Brief: Copy all lines below exactly as written. Leave pictures out.

--- start of Data ---

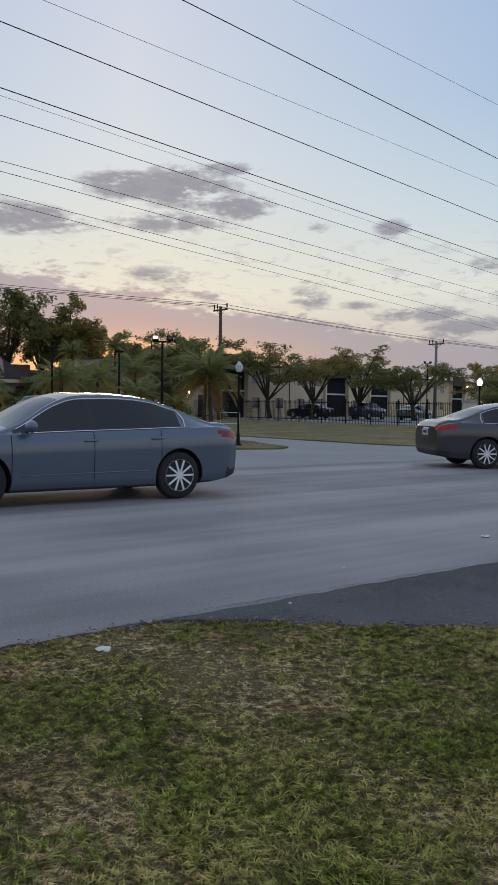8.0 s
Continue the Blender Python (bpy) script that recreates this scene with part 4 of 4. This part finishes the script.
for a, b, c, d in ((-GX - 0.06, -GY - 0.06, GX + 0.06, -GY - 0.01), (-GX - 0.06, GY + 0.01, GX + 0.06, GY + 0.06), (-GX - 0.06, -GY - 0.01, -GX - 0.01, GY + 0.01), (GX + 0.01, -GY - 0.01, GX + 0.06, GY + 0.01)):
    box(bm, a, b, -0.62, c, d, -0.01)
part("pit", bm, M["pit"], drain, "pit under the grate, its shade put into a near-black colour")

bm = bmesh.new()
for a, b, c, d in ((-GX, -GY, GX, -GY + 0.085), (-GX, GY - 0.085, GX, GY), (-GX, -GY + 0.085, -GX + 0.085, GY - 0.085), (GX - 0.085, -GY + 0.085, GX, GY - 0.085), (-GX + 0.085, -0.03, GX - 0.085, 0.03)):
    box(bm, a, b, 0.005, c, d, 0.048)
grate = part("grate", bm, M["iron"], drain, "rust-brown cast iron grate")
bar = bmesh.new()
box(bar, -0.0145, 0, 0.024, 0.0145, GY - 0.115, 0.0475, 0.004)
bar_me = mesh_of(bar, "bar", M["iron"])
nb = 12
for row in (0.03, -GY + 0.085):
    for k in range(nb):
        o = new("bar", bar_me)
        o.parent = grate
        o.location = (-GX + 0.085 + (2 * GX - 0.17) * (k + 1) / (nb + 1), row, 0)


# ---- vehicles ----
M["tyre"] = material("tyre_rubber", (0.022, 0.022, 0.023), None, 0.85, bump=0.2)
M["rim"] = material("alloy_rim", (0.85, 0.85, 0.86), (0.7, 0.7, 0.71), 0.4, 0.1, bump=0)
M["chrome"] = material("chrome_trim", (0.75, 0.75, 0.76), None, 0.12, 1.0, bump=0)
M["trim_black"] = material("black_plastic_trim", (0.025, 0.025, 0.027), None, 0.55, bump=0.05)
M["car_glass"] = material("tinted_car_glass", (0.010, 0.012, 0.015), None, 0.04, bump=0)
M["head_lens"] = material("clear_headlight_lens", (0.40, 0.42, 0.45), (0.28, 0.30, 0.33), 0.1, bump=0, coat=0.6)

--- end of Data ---

Response:
8.0 s
Continue the Blender Python (bpy) script that recreates this scene with part 4 of 4. This part finishes the script.
for a, b, c, d in ((-GX - 0.06, -GY - 0.06, GX + 0.06, -GY - 0.01), (-GX - 0.06, GY + 0.01, GX + 0.06, GY + 0.06), (-GX - 0.06, -GY - 0.01, -GX - 0.01, GY + 0.01), (GX + 0.01, -GY - 0.01, GX + 0.06, GY + 0.01)):
    box(bm, a, b, -0.62, c, d, -0.01)
part("pit", bm, M["pit"], drain, "pit under the grate, its shade put into a near-black colour")

bm = bmesh.new()
for a, b, c, d in ((-GX, -GY, GX, -GY + 0.085), (-GX, GY - 0.085, GX, GY), (-GX, -GY + 0.085, -GX + 0.085, GY - 0.085), (GX - 0.085, -GY + 0.085, GX, GY - 0.085), (-GX + 0.085, -0.03, GX - 0.085, 0.03)):
    box(bm, a, b, 0.005, c, d, 0.048)
grate = part("grate", bm, M["iron"], drain, "rust-brown cast iron grate")
bar = bmesh.new()
box(bar, -0.0145, 0, 0.024, 0.0145, GY - 0.115, 0.0475, 0.004)
bar_me = mesh_of(bar, "bar", M["iron"])
nb = 12
for row in (0.03, -GY + 0.085):
    for k in range(nb):
        o = new("bar", bar_me)
        o.parent = grate
        o.location = (-GX + 0.085 + (2 * GX - 0.17) * (k + 1) / (nb + 1), row, 0)


# ---- vehicles ----
M["tyre"] = material("tyre_rubber", (0.022, 0.022, 0.023), None, 0.85, bump=0.2)
M["rim"] = material("alloy_rim", (0.85, 0.85, 0.86), (0.7, 0.7, 0.71), 0.4, 0.1, bump=0)
M["chrome"] = material("chrome_trim", (0.75, 0.75, 0.76), None, 0.12, 1.0, bump=0)
M["trim_black"] = material("black_plastic_trim", (0.025, 0.025, 0.027), None, 0.55, bump=0.05)
M["car_glass"] = material("tinted_car_glass", (0.010, 0.012, 0.015), None, 0.04, bump=0)
M["head_lens"] = material("clear_headlight_lens", (0.40, 0.42, 0.45), (0.28, 0.30, 0.33), 0.1, bump=0, coat=0.6)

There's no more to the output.